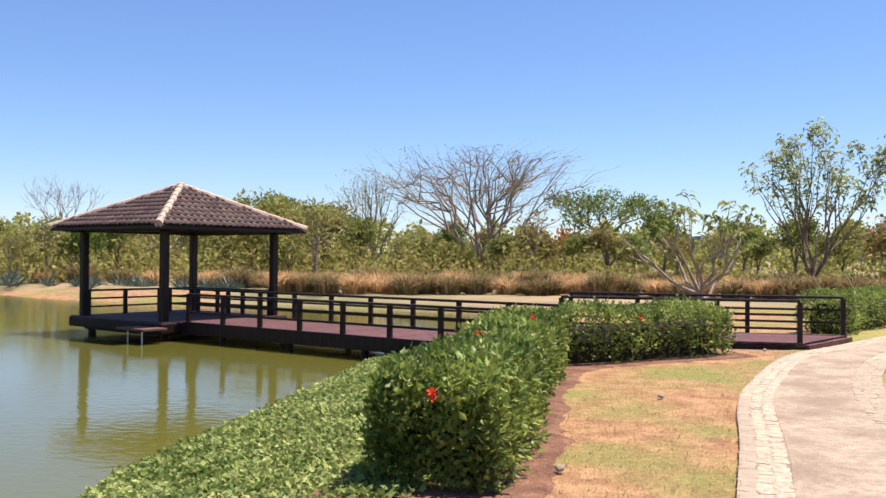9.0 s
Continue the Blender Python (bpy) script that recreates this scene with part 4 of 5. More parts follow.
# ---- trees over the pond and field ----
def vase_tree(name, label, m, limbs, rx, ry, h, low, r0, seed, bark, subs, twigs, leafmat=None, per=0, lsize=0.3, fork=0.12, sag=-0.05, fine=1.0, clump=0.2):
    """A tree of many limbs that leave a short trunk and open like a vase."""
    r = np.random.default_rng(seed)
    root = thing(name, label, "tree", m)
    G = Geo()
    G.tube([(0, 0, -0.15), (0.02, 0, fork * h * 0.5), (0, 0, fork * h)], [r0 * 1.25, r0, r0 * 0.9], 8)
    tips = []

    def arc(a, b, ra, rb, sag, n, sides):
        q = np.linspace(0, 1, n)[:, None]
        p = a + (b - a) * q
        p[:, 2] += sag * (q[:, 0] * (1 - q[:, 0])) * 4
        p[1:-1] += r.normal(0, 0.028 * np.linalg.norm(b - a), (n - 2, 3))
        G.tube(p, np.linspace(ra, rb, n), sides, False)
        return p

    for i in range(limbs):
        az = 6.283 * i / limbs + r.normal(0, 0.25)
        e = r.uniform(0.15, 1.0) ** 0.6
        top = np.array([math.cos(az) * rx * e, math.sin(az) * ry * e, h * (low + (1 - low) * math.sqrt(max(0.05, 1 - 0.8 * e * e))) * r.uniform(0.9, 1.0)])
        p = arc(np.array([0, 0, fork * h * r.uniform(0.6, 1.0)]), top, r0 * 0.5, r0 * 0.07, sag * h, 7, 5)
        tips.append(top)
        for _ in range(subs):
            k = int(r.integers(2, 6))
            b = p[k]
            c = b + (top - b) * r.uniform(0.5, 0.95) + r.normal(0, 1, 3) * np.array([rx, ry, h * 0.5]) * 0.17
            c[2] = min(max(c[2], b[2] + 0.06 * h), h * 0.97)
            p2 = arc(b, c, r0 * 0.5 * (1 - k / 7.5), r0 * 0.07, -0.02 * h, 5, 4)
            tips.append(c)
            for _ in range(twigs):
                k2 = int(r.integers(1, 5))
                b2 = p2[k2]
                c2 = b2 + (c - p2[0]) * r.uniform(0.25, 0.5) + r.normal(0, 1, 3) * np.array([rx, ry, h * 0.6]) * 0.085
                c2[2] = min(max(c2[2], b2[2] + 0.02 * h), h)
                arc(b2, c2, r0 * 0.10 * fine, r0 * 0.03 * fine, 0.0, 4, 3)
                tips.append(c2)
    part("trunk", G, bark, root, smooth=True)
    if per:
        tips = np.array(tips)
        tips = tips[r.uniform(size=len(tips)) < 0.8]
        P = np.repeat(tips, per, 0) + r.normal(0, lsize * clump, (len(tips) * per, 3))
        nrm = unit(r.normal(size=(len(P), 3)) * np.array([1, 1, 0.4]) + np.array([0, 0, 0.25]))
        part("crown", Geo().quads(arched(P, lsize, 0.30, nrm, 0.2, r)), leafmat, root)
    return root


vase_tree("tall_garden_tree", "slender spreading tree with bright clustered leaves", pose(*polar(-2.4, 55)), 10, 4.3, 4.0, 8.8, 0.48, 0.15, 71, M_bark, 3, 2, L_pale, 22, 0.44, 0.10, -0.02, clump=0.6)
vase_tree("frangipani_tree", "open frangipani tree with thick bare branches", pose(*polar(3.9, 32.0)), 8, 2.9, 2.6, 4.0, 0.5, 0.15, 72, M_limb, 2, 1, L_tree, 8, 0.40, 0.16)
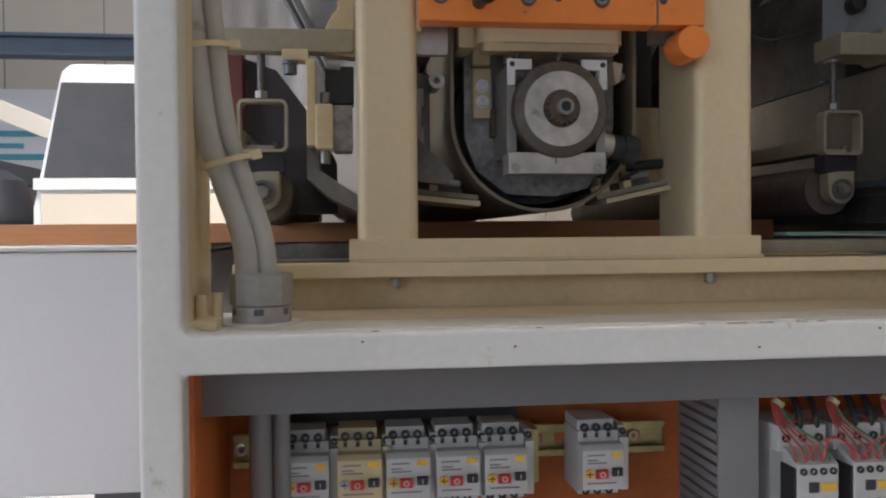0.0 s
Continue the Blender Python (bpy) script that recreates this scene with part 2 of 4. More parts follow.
-=-=-=-=-
### [PROBLEM DETAILS]
Please repeat the entries exactly. Do not include the pictures.

### [EXERCISE SOLUTION]
9.0 s
Continue the Blender Python (bpy) script that recreates this scene with part 4 of 5. More parts follow.
# ---- trees over the pond and field ----
def vase_tree(name, label, m, limbs, rx, ry, h, low, r0, seed, bark, subs, twigs, leafmat=None, per=0, lsize=0.3, fork=0.12, sag=-0.05, fine=1.0, clump=0.2):
    """A tree of many limbs that leave a short trunk and open like a vase."""
    r = np.random.default_rng(seed)
    root = thing(name, label, "tree", m)
    G = Geo()
    G.tube([(0, 0, -0.15), (0.02, 0, fork * h * 0.5), (0, 0, fork * h)], [r0 * 1.25, r0, r0 * 0.9], 8)
    tips = []

    def arc(a, b, ra, rb, sag, n, sides):
        q = np.linspace(0, 1, n)[:, None]
        p = a + (b - a) * q
        p[:, 2] += sag * (q[:, 0] * (1 - q[:, 0])) * 4
        p[1:-1] += r.normal(0, 0.028 * np.linalg.norm(b - a), (n - 2, 3))
        G.tube(p, np.linspace(ra, rb, n), sides, False)
        return p

    for i in range(limbs):
        az = 6.283 * i / limbs + r.normal(0, 0.25)
        e = r.uniform(0.15, 1.0) ** 0.6
        top = np.array([math.cos(az) * rx * e, math.sin(az) * ry * e, h * (low + (1 - low) * math.sqrt(max(0.05, 1 - 0.8 * e * e))) * r.uniform(0.9, 1.0)])
        p = arc(np.array([0, 0, fork * h * r.uniform(0.6, 1.0)]), top, r0 * 0.5, r0 * 0.07, sag * h, 7, 5)
        tips.append(top)
        for _ in range(subs):
            k = int(r.integers(2, 6))
            b = p[k]
            c = b + (top - b) * r.uniform(0.5, 0.95) + r.normal(0, 1, 3) * np.array([rx, ry, h * 0.5]) * 0.17
            c[2] = min(max(c[2], b[2] + 0.06 * h), h * 0.97)
            p2 = arc(b, c, r0 * 0.5 * (1 - k / 7.5), r0 * 0.07, -0.02 * h, 5, 4)
            tips.append(c)
            for _ in range(twigs):
                k2 = int(r.integers(1, 5))
                b2 = p2[k2]
                c2 = b2 + (c - p2[0]) * r.uniform(0.25, 0.5) + r.normal(0, 1, 3) * np.array([rx, ry, h * 0.6]) * 0.085
                c2[2] = min(max(c2[2], b2[2] + 0.02 * h), h)
                arc(b2, c2, r0 * 0.10 * fine, r0 * 0.03 * fine, 0.0, 4, 3)
                tips.append(c2)
    part("trunk", G, bark, root, smooth=True)
    if per:
        tips = np.array(tips)
        tips = tips[r.uniform(size=len(tips)) < 0.8]
        P = np.repeat(tips, per, 0) + r.normal(0, lsize * clump, (len(tips) * per, 3))
        nrm = unit(r.normal(size=(len(P), 3)) * np.array([1, 1, 0.4]) + np.array([0, 0, 0.25]))
        part("crown", Geo().quads(arched(P, lsize, 0.30, nrm, 0.2, r)), leafmat, root)
    return root


vase_tree("tall_garden_tree", "slender spreading tree with bright clustered leaves", pose(*polar(-2.4, 55)), 10, 4.3, 4.0, 8.8, 0.48, 0.15, 71, M_bark, 3, 2, L_pale, 22, 0.44, 0.10, -0.02, clump=0.6)
vase_tree("frangipani_tree", "open frangipani tree with thick bare branches", pose(*polar(3.9, 32.0)), 8, 2.9, 2.6, 4.0, 0.5, 0.15, 72, M_limb, 2, 1, L_tree, 8, 0.40, 0.16)
0.0 s
Continue the Blender Python (bpy) script that recreates this scene with part 2 of 4. More parts follow.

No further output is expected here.